Attribution identified, pretty quickly and succinctly, that customer journeys for the furniture- buying public was changing, and already had changed. The company relied on traditional customer journeys – happening in its stores – but by embracing digital marketing and attribution, it also embraced a new customer journey that primarily took place online.

After much research on attribution companies and landing with LeadsRx, Bowen says he’s happy to be continually armed with the data he needs to do his job better, help the marketing department do its job more effectively, and help the business grow.

Data provides the big picture of marketing performance

“What the data tells us is where to make optimizations, and the big picture of how our entire marketing ecosystem is working together,” he said. “I no longer have to fight for budgets for different mediums; I can see how they all work together because we can see conversion paths.

“LeadsRx makes it very simple, and this previously would take us forever. So I can identify this many customer paths that have Facebook or Google in them, then based on different attribution methods, I can see who is bringing people in, who is bringing return customers, or maybe they lagged and Facebook got them back; then they went to Google to search.”

It’s impartial. No marketing channel, no device, no one TV or radio spot is given preferential treatment due to internal bias or perceived value of the marketing expense and revenue brought in.

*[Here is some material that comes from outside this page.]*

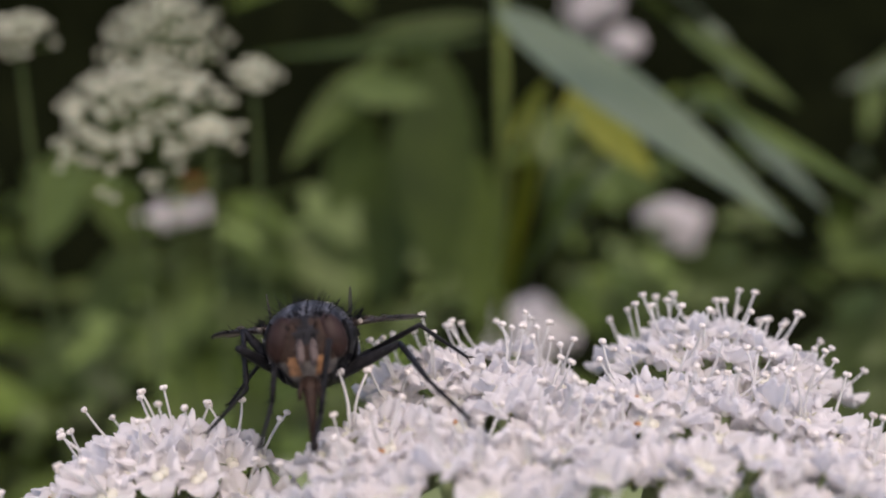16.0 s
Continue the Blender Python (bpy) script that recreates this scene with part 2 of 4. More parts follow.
def ease(nt, v, lo, hi):
    n = nt.nodes.new("ShaderNodeMapRange")
    n.interpolation_type = "SMOOTHSTEP"
    nt.links.new(v, n.inputs[0])
    n.inputs[1].default_value, n.inputs[2].default_value = lo, hi
    return n.outputs[0]


def dusted(name, dark, dust, rough, metal, patch, coat=0.0, bump=0.15, grain=1.0):
    """Dark cuticle with a pattern of pale dust; patch(nt, x, y, z, noise) gives its amount, lengths in centimetres."""
    m = bpy.data.materials.new(name)
    m.use_nodes = True
    nt = m.node_tree
    b = nt.nodes["Principled BSDF"]
    co = nt.nodes.new("ShaderNodeTexCoord")
    sc = nt.nodes.new("ShaderNodeVectorMath")
    sc.operation = "SCALE"
    sc.inputs[3].default_value = 100.0
    nt.links.new(co.outputs["Object"], sc.inputs[0])
    xyz = nt.nodes.new("ShaderNodeSeparateXYZ")
    nt.links.new(sc.outputs[0], xyz.inputs[0])
    ns = nt.nodes.new("ShaderNodeTexNoise")
    ns.inputs["Scale"].default_value, ns.inputs["Detail"].default_value = 42.0, 3
    nt.links.new(sc.outputs[0], ns.inputs["Vector"])
    fine = nt.nodes.new("ShaderNodeTexNoise")
    fine.inputs["Scale"].default_value, fine.inputs["Detail"].default_value = 95.0, 1
    nt.links.new(sc.outputs[0], fine.inputs["Vector"])
    amount = patch(nt, *xyz.outputs, ns.outputs[0])
    amount = math_node(nt, "MULTIPLY", amount, math_node(nt, "MULTIPLY_ADD", ease(nt, fine.outputs[0], 0.25, 0.62), grain, 1.0 - grain))
    mix = nt.nodes.new("ShaderNodeMix")
    mix.data_type = "RGBA"
    nt.links.new(amount, mix.inputs[0])
    mix.inputs[6].default_value, mix.inputs[7].default_value = (*dark, 1), (*dust, 1)
    nt.links.new(mix.outputs[2], b.inputs["Base Color"])
    nt.links.new(math_node(nt, "MULTIPLY_ADD", amount, 0.25, rough), b.inputs["Roughness"])
    nt.links.new(math_node(nt, "MULTIPLY_ADD", amount, -0.5 * metal, metal), b.inputs["Metallic"])
    b.inputs["Coat Weight"].default_value = coat
    b.inputs["Specular IOR Level"].default_value = 0.18
    bp = nt.nodes.new("ShaderNodeBump")
    bp.inputs["Strength"].default_value, bp.inputs["Distance"].default_value = bump, 0.0001
    nt.links.new(fine.outputs[0], bp.inputs["Height"])
    nt.links.new(bp.outputs[0], b.inputs["Normal"])
    return m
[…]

“When management says, ‘what are we getting from this channel?’ it’s not solely its contribution to ROI you are seeing; it’s is it pushing people to the next space,” Bowen said. “We have 18 to 25 touchpoints for all of our customers, for all of our site visitors. We’re just well past this stage in the world of asking, ‘how is this one channel bringing in ROI.’ When you add channels, the combined effect of those channels is more effective than one independently.”

Another way Bowen puts it: “I resist the notion we obsess over one or two touchpoints. One may be underperforming, but some are overperforming, and they work together.”

Using data to measure new channels

Attribution data allows Bowen to experiment with new marketing channels and measure them, such as over-the-top (OTT) – streaming services like HBO Max viewed through a phone, laptop or other device not connected to a TV – and connected TV (CTV) – non-linear video delivered onto a TV screen, including through streaming devices and gaming consoles.

“We just do CTV right now,” he said in March. “We did a campaign starting last July and we are still running it. 16.8% of sales came from CTV during that time, but it was only 9% of our sales budget. We know that 70-74% of the Memphis DMA watches some kind of streaming, which was higher than I expected (due to Memphis being an older demographic).”

In addition to attribution data, the GAHS marketing team surveys customers to augment that data.

“We did a survey about favorite TV shows, then followed up with how they watched it,” Bowen said. “About 10% would DVR or time-shift it; the rest was even (45% watching live; 45% were streaming it); so with all the money we spend on TV broadcast (about half our budget), it’s maybe only reaching 60% of people.”

That’s valuable, actionable insight. Oh, in case you were wondering: the favorite TV shows of survey respondents: Yellowstone, 1883, Ozark, NCIS, and Law & Order.